Thursday, September 6, 2007

MARQS: Retrieving Sketches Using Domain- and Style-Independent Features Learned from a Single Example Using a Dual-Classifier

Summary:

Brandon's paper proposes a search algorithm that can search a laboratory notebook using sketches. The algorithm itself needs to be invariant to user drawing styles and account for rotation and scaling issues in sketches. It also must be able to recognize sketched symbols from only one drawing since a user searching through their notes might have only drawn a certain sketch one time. Brandon created the MARQS system, a media library with sketch queries, in order to test the algorithm.

To reduce rotation variance the algorithm rotates each sketch so that its major axis is horizontal. The major axis is defined as being the line between the two farthest points within the sketch. The four features used are: bounding box aspect ratio, pixel density, average curvature, and the number of corners found. If only one sketch has been drawn before, a query search will run a single classifier which will do a simple check for the error between the query features and the drawn example. A linear classifier is used when there is more than one example sketch during the query.

The average ranking (or classifier rank) for each sketch query was 1.51. As the system was used more often the results showed that the ranking improved since the system moved away from the linear classifier.


Discussion:

The system seems to work pretty well for very simplistic search algorithms, especially since it only uses four features. The downward trend in the ranking preference is also very promising since searches will likely be performed often.

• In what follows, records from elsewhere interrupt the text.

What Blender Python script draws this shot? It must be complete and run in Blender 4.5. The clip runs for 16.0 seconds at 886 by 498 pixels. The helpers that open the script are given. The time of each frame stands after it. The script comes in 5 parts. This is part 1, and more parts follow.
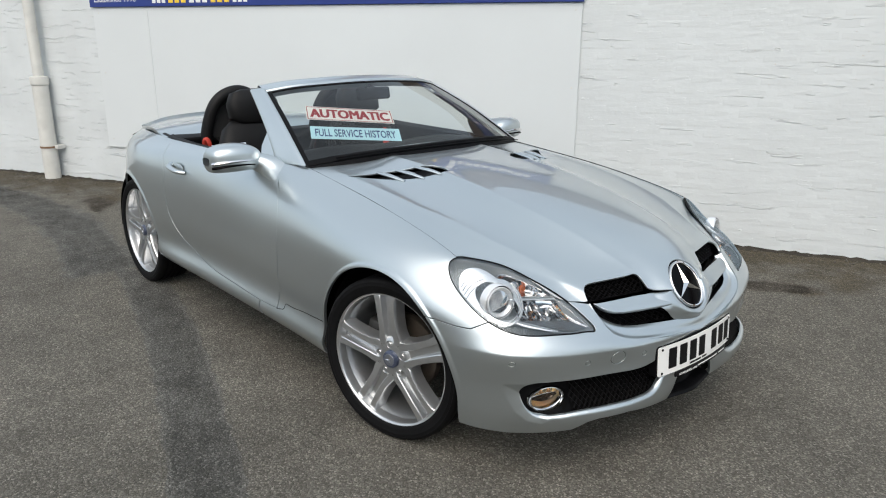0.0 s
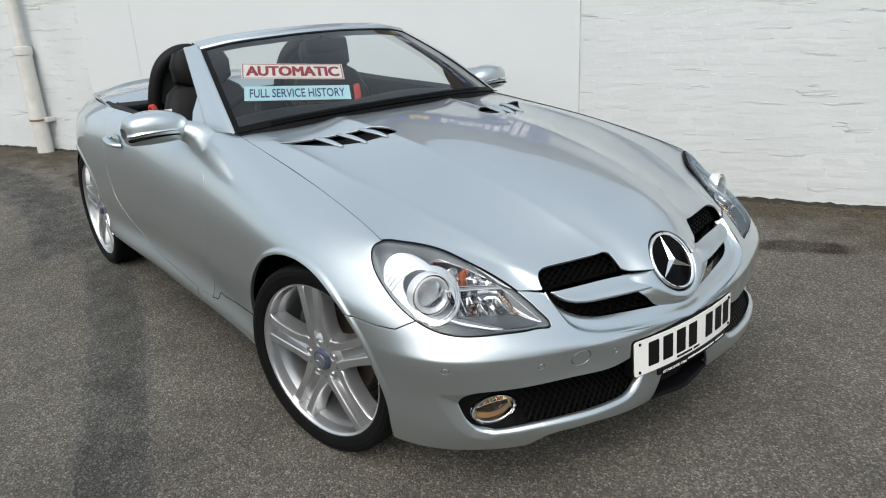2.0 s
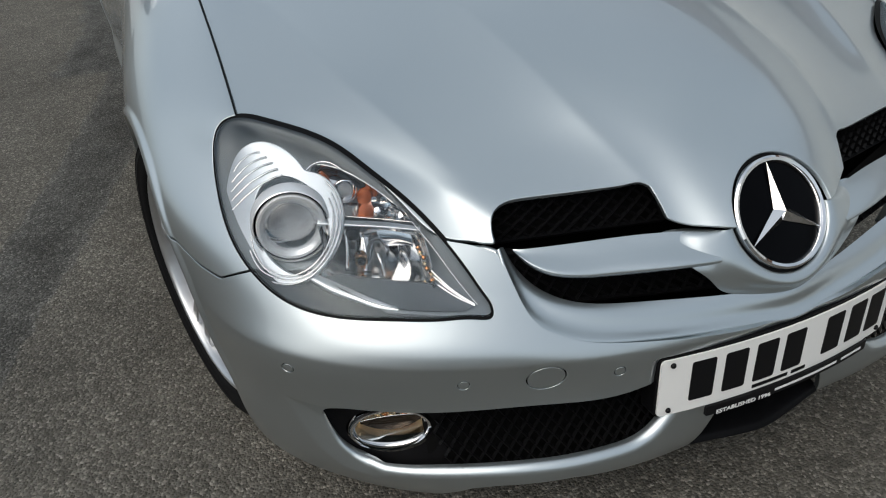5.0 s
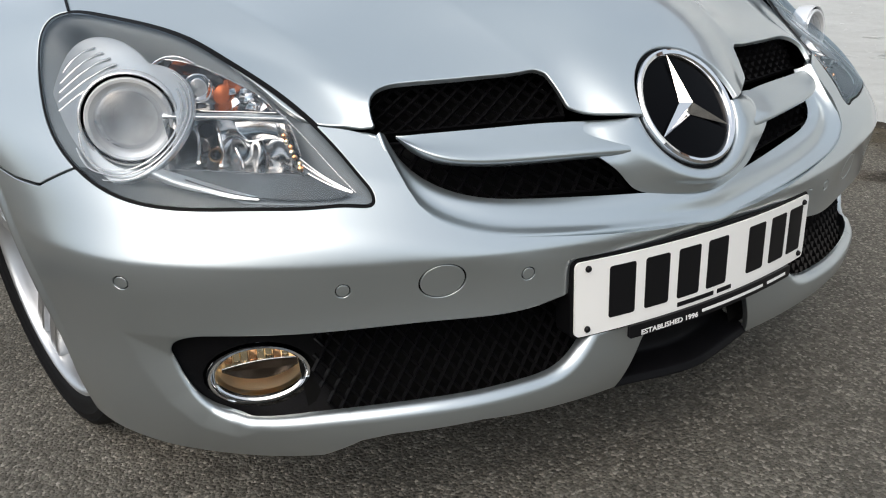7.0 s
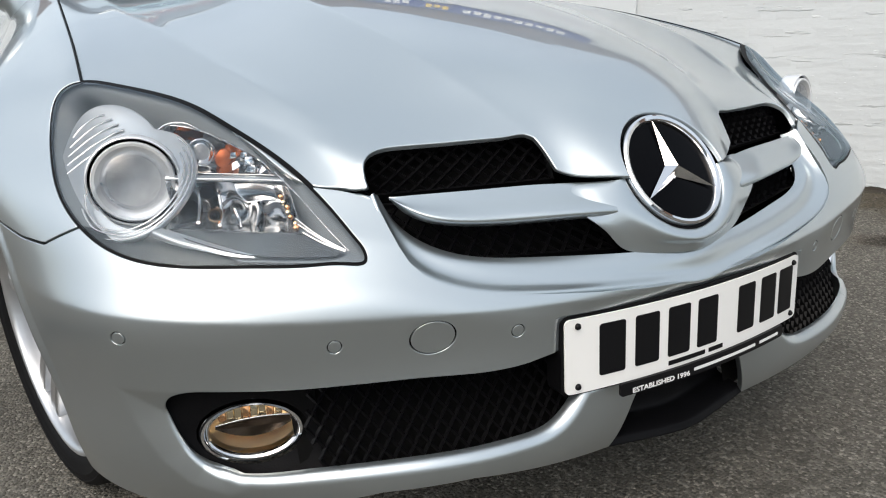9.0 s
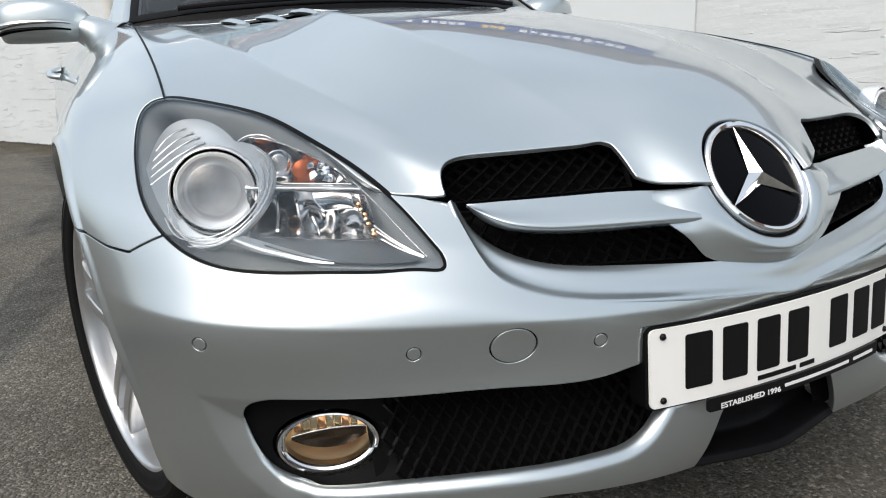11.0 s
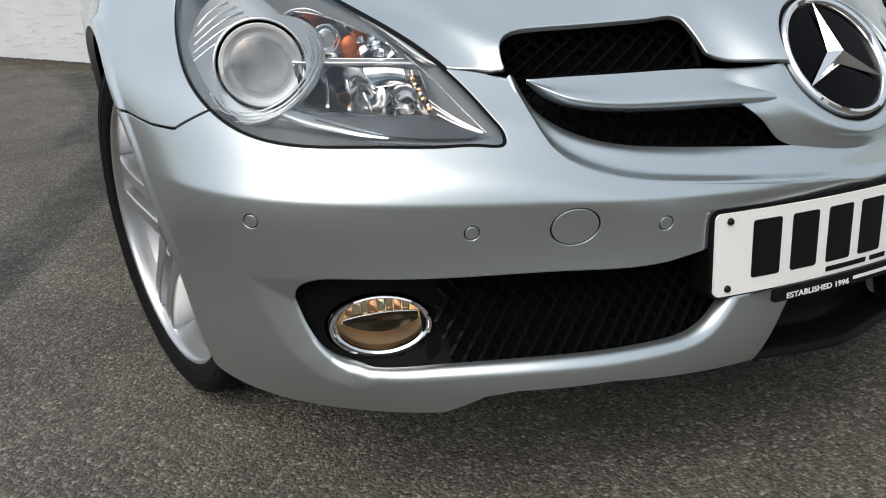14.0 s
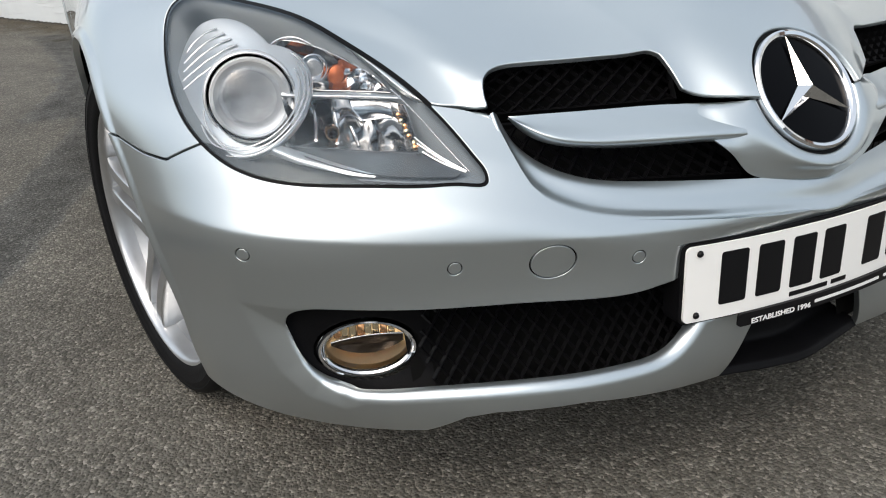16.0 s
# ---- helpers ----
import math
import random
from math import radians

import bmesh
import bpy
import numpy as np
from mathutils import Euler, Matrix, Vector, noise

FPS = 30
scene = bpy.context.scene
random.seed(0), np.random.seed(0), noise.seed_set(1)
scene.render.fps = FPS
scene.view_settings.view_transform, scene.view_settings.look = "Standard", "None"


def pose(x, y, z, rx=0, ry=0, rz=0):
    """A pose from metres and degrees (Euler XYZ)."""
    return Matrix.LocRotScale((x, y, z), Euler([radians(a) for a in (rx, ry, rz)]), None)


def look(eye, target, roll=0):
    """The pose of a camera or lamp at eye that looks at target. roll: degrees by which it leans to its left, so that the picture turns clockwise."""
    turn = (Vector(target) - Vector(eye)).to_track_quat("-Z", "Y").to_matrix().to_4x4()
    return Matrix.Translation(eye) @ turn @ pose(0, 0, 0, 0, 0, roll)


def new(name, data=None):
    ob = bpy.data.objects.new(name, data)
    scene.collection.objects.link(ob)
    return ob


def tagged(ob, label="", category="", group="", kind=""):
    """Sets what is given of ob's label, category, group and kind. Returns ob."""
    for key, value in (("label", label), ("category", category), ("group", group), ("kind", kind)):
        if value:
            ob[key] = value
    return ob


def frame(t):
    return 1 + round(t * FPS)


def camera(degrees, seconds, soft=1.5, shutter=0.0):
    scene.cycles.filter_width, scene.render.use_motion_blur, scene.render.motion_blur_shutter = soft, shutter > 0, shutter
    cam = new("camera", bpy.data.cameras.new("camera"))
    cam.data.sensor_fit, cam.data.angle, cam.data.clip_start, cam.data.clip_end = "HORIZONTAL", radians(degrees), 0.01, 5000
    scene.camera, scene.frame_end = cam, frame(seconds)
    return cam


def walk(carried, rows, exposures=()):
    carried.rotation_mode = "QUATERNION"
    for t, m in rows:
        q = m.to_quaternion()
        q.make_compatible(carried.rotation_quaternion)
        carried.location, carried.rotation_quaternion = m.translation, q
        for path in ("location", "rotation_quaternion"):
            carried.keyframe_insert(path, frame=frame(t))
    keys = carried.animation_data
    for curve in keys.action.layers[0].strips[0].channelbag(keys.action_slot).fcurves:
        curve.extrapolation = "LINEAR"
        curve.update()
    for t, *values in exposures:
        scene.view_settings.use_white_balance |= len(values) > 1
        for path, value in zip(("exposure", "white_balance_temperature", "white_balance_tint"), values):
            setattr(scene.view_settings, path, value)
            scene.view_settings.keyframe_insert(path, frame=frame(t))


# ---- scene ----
cam = camera(63.2, 16.0, 1.1)
PATH = [
    (0, (1.958, -2.32, 1.463), (0.534, -1.035, 0.898), 0.4),
    (0.5, (2.033, -2.196, 1.447), (0.594, -0.931, 0.874), 0.8),
    (1, (2.003, -2.077, 1.436), (0.562, -0.852, 0.789), -1.8),
    (1.5, (1.899, -1.909, 1.409), (0.436, -0.724, 0.732), -1.8),
    (2, (1.847, -1.77, 1.402), (0.375, -0.601, 0.719), -2.8),
    (2.5, (1.852, -1.591, 1.372), (0.299, -0.538, 0.68), -1.1),
    (3, (1.839, -1.428, 1.342), (0.251, -0.52, 0.534), -3.7),
    (3.2, (1.791, -1.365, 1.329), (0.21, -0.485, 0.477), -3.9),
    (5.3, (1.372, -0.853, 1.085), (-0.179, -0.175, 0.021), -1.8),
    (5.5, (1.371, -0.852, 1.02), (-0.188, -0.148, -0.017), -2.1),
    (6, (1.37, -0.852, 0.902), (-0.224, -0.08, -0.027), -2.2),
    (6.5, (1.39, -0.843, 0.843), (-0.213, 0.018, 0.012), -2.0),
    (7, (1.402, -0.837, 0.829), (-0.167, 0.124, 0.045), -1.0),
    (7.5, (1.417, -0.83, 0.824), (-0.133, 0.197, 0.088), -0.5),
    (8, (1.426, -0.828, 0.824), (-0.151, 0.198, 0.147), -0.1),
    (8.5, (1.43, -0.83, 0.82), (-0.182, 0.176, 0.196), -0.4),
    (9, (1.435, -0.831, 0.826), (-0.2, 0.146, 0.216), -1.2),
    (9.2, (1.433, -0.833, 0.83), (-0.211, 0.137, 0.234), -1.2),
    (11.3, (1.411, -0.868, 0.786), (-0.325, -0.014, 0.28), -2.5),
    (11.5, (1.41, -0.873, 0.788), (-0.334, -0.038, 0.275), -2.6),
    (12, (1.406, -0.888, 0.78), (-0.349, -0.078, 0.267), -3.3),
    (12.5, (1.401, -0.898, 0.772), (-0.351, -0.106, 0.218), -3.5),
    (13, (1.391, -0.899, 0.761), (-0.348, -0.114, 0.162), -3.5),
    (13.5, (1.382, -0.897, 0.744), (-0.341, -0.12, 0.09), -3.1),
    (14, (1.377, -0.893, 0.724), (-0.325, -0.111, 0.023), -2.6),
    (14.5, (1.384, -0.884, 0.715), (-0.314, -0.094, 0.012), -3.1),
    (15, (1.387, -0.874, 0.735), (-0.297, -0.057, 0.029), -3.5),
    (15.5, (1.383, -0.879, 0.741), (-0.298, -0.047, 0.046), -2.8),
    (16, (1.382, -0.892, 0.821), (-0.264, -0.091, 0.014), -1.8),
]
EXPOSURE = [(0.0, 0.66, 6420, 8.5), (1.5, 0.66, 6420, 8.5), (3.0, 0.55, 6420, 8.5), (5.5, 0.01, 6350, 8.0), (6.0, 0.29, 6460, 9.5), (6.5, 0.48, 6500, 10.0), (7.5, 0.66, 6500, 10.0), (9.0, 0.72, 6500, 10.0), (12.0, 0.7, 6500, 10.0), (13.0, 0.57, 6500, 10.0), (14.0, 0.52, 6500, 10.0), (15.0, 0.66, 6500, 10.0), (15.5, 0.7, 6500, 10.0), (16.0, 0.7, 6500, 10.0)]
walk(cam, [(t, look(eye, target, roll)) for t, eye, target, roll in PATH], EXPOSURE)

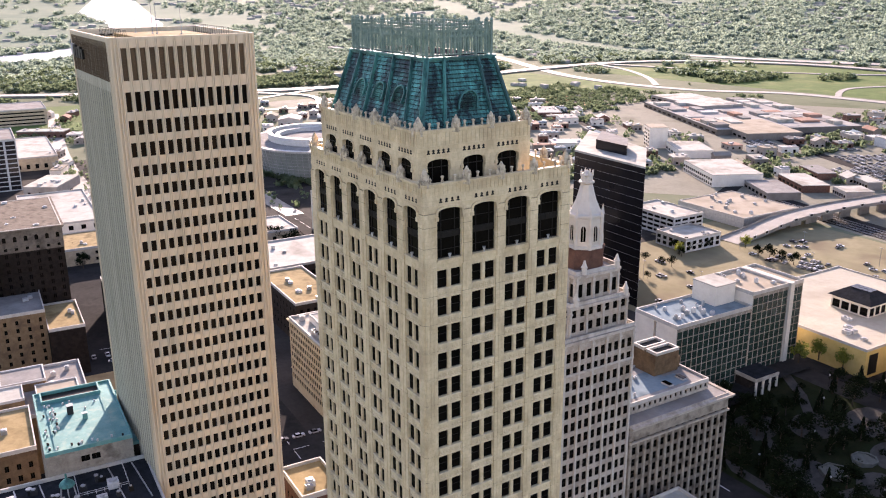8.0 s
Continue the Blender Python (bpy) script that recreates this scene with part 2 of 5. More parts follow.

MARQS' main limitation is in the features it can use since the system runs a linear classification on a freely drawn sketch. Each feature has to be invariant to the number of strokes, rotation, and scale. Yet, the feature for the number of perceived corners could easily change between sketches if somebody drew a tree with one jagged line whereas another time they drew it in small dashes. Merging close endpoints together into one larger stroke might be beneficial to the system, and then some other features like average length of strokes might be used.

Another thing to think about is if the journal system is ever implemented, how do you distinguish between a sketch and handwriting? I recently saw some great research from Auckland, but I can't find the paper online to link here. If you really want to know more ask me for a copy.

2 comments:

rg said...

There is also the semantically troubling problem of there being many shapes and sizes of trees. Textually, I can query for 'tree' and refine from there, but sketch limits that kind of general query without some kind of sketch ontology or thesaurus. Just look at the clustering and relevance of tags of Flickr for an example.

- D said...

Another comment about variations within a gesture class. We hit on this in class today, but what if I want trees in general to match a certain album (pictures of participation in Arbor Day, maybe), but then only certain types of trees (pine trees, for instance) to match to my pictures of the Rocky Mountain National Forest in Colorado.